Over half a billion children live in conflict zones — report
November 4, 2025
The number of children worldwide living in conflict zones passed the half a billion mark in 2024, rising by 47 million to roughly 520 million, humanitarian group Save the Children said in a report published on Tuesday.
The figure was the highest recorded since 2005 and meant that one in five children worldwide was living in active conflict zones.
The report counts people as living in a conflict zone if they live within 50 kilometers (31 miles) of at least one armed exchange inside the same country, or in a broader conflict that has claimed at least 25 lives in the course of a year.

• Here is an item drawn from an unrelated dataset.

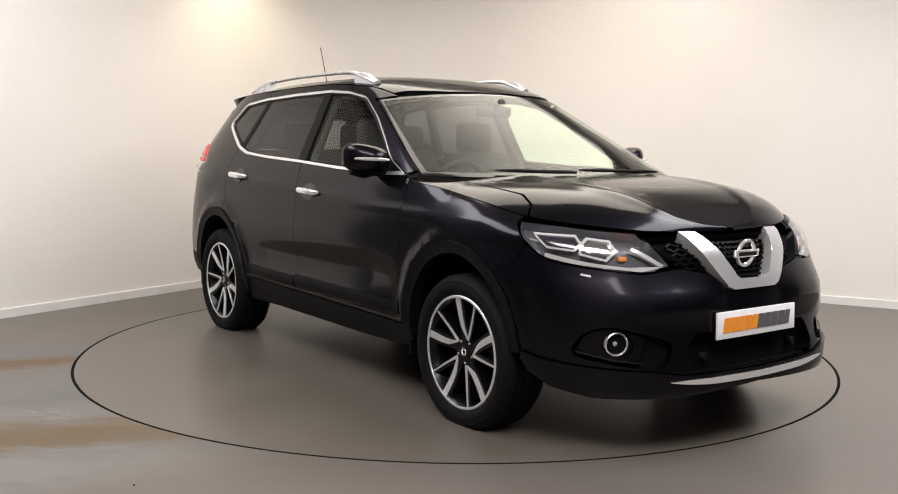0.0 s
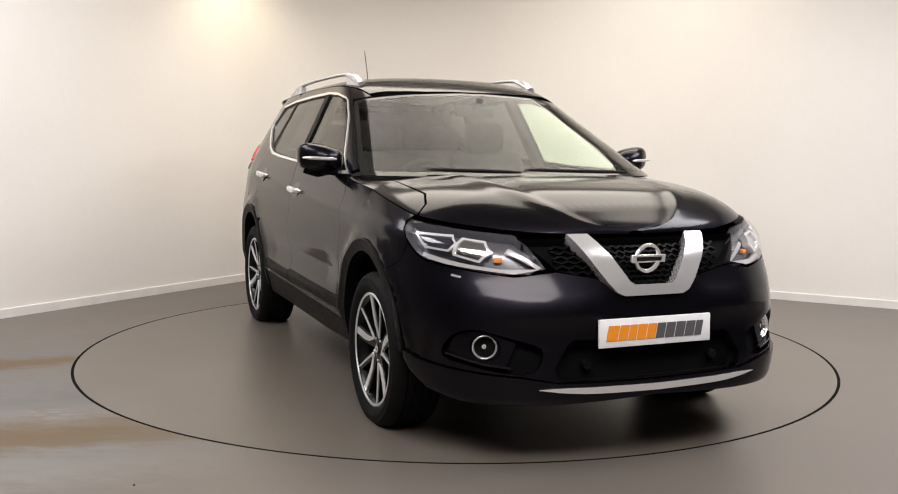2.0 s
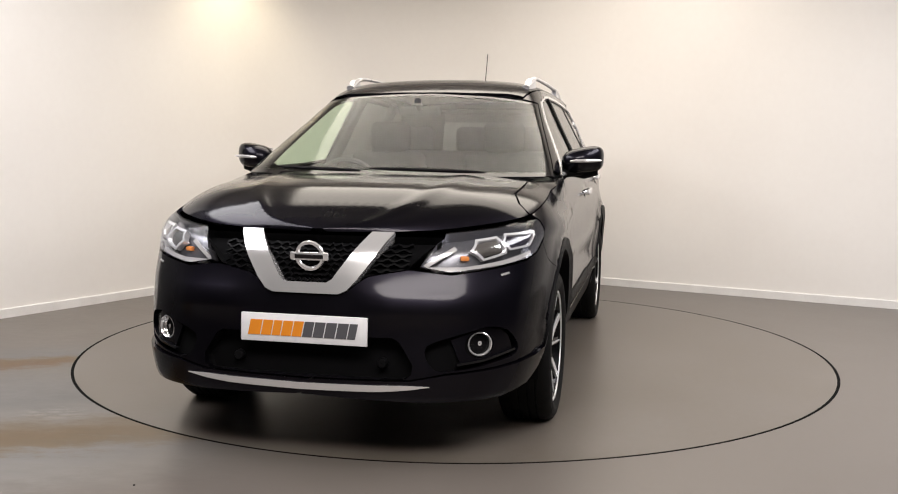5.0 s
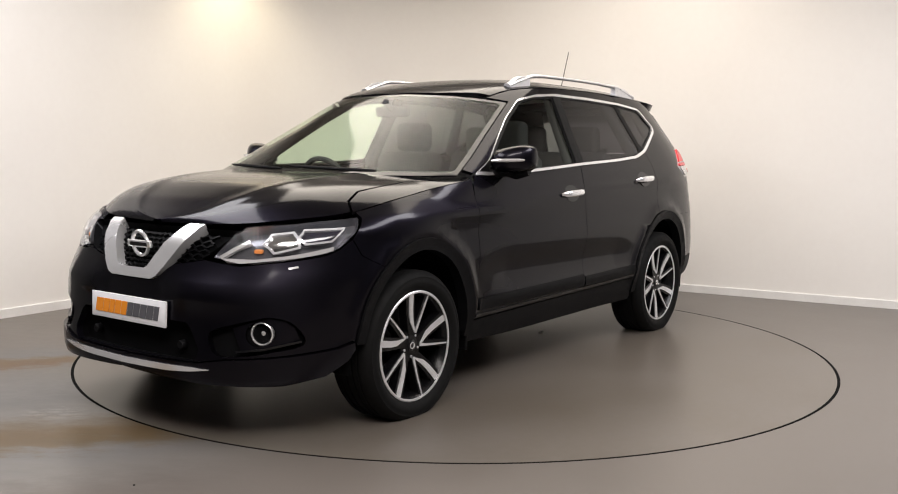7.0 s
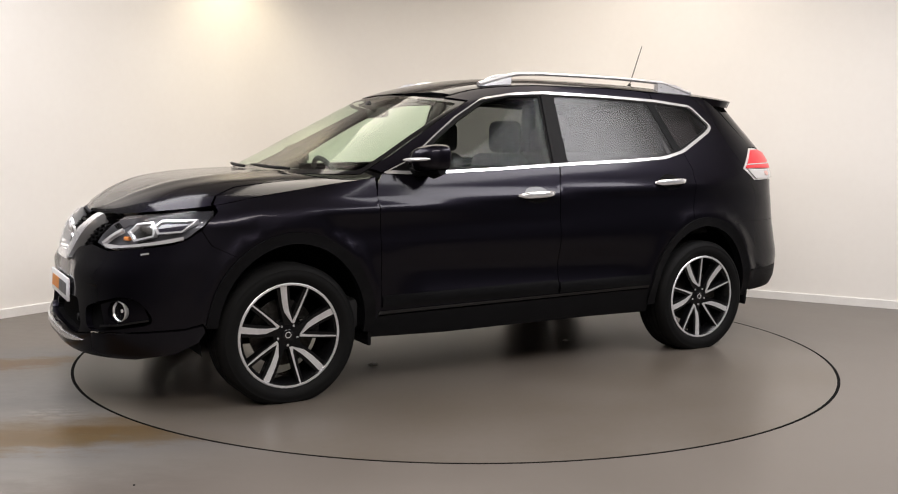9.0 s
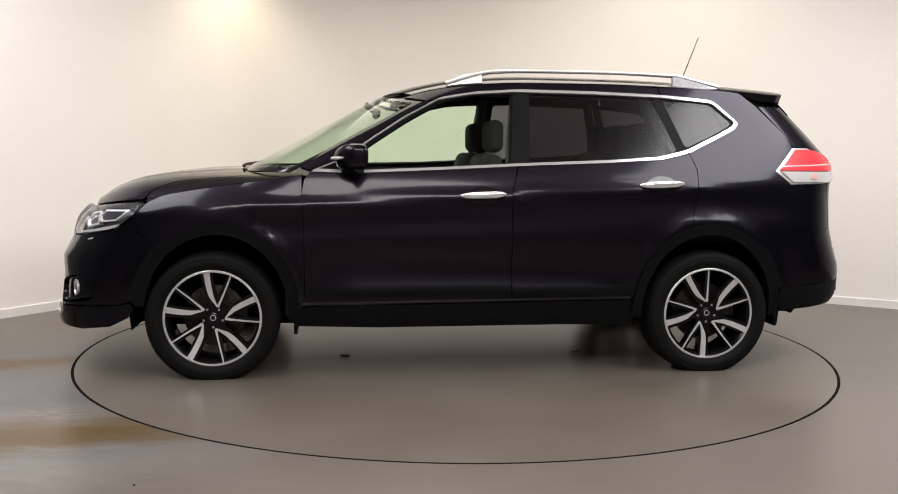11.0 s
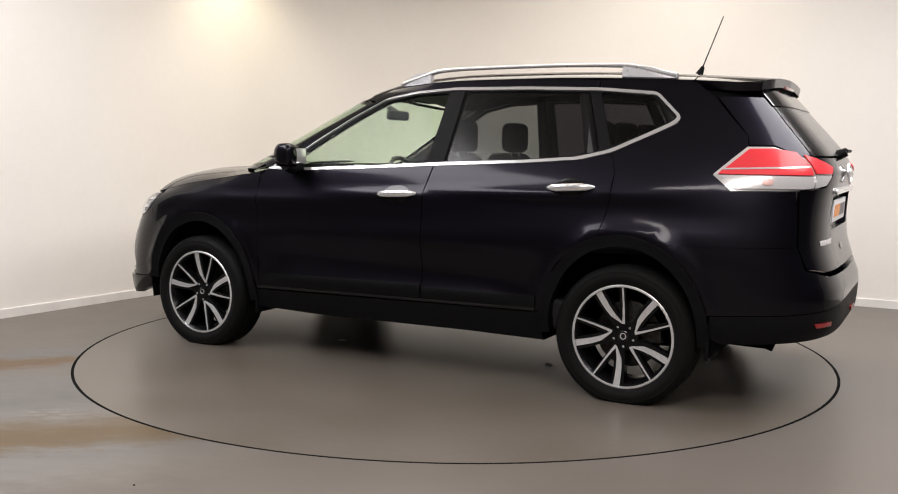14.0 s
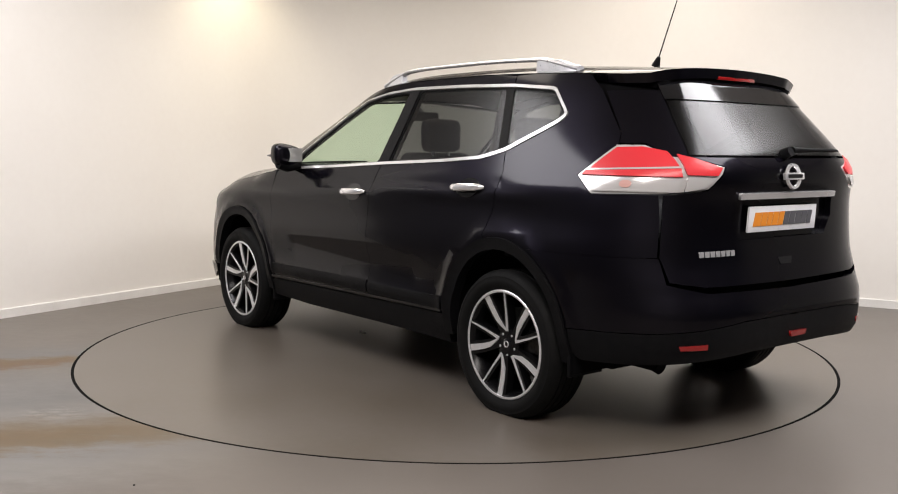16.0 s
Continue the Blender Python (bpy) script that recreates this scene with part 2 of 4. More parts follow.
# ---------------------------------------------------------------- the room
def room():
    # one sheet of floor with a round opening, the turntable in it, and the dark joint between
    def disc(r0, r1, z, n=160):
        v, f = [], []
        for i in range(n):
            a = 2 * math.pi * i / n
            v += [(r0 * math.cos(a), r0 * math.sin(a), z), (r1 * math.cos(a), r1 * math.sin(a), z)]
            j = (i + 1) % n
            f.append((2 * i, 2 * i + 1, 2 * j + 1, 2 * j))
        return v, f
    v, f = disc(2.2515, 16.0, 0)
    tagged(mesh_object("floor", v, f, FLOOR, smooth=False), "worn grey concrete floor with brown stains", kind="structure")
    v, f = disc(2.234, 2.2535, -.001)
    tagged(mesh_object("floor_joint", v, f, SEAM, smooth=False), "dark round joint between floor and turntable", kind="structure")
    bm = lathe([(0.001, 0), (1.2, 0), (2.235, 0), (2.235, -.044)], 160)
    bmesh.ops.rotate(bm, verts=bm.verts, matrix=Matrix.Rotation(radians(90), 3, "X"))
    table = part("turntable", bm, TABLE, None)
    tagged(table, "round grey concrete turntable flush with the floor", "turntable")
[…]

By this definition, the report found 11% of the Earth's landmass could be deemed to be in a conflict zone — the highest share since records began and an increase of almost one-third since 2023.
More than 40,000 grave violations, half of them in four places
The study also noted that 41,763 grave violations against children were verified by the UN, a 30% increase from the year before.
More than half of these took place in just four areas: the Palestinian Territories, the Democratic Republic of Congo, Nigeria and Somalia.
Florian Westphal, the director of Save the Children Germany, also warned that this figure was a very conservative one.
"This statistic only shows the tip of the iceberg," Westphal said. "The number of unrecorded cases is extremely high."
Almost half the affected children in Africa
As a region, Africa had both the most children living in conflict zones, 218 million, and the highest proportion of its children, 32.6%, in such a situation.
It was the first year when African children were statistically more likely to be exposed to armed conflict than those in the Middle East, even as the war in Gaza accounted for more than a quarter of serious violations against children counted by the UN.
The study recorded 61 state-based conflicts worldwide, meaning those involving at least one state government as a warring party, the highest figure on record since 1946.
Recorded abductions and sexual violence on the rise
"As with recruitment [to armed forces and groups], children from countries in Africa are over-represented when it comes to abductions, comprising 86% of verified cases in 2024," Save the Children said in the report.
It noted 991 cases in Nigeria, 887 in Somalia and 815 in the Democratic Republic of Congo, saying high figures had been consistently verified in these three countries over the past five years.
The study also found that recorded cases of sexual violence against children in conflict zones had almost doubled in a decade, from just over 1,000 in 2015 to 1,982 in 2024.
Of these, 87% took place in just five conflict situations: Haiti, Nigeria, the Democratic Republic of Congo, Somalia and the Central African Republic.
"As mentioned, this specific violation is under-reported due to a range of perceived stigmas, with sexual violence against boys particularly under-reported. In 10 conflict situations no cases of sexual violence against children are verified at all," the NGO warned.
Save the Children also noted four consecutive years of rising instances of attacks on schools and hospitals, or the use of these facilities for military purposes. One third of these incidents took place in Ukraine, with 1,981 verified attacks on schools in Ukraine since Russia's 2022 invasion.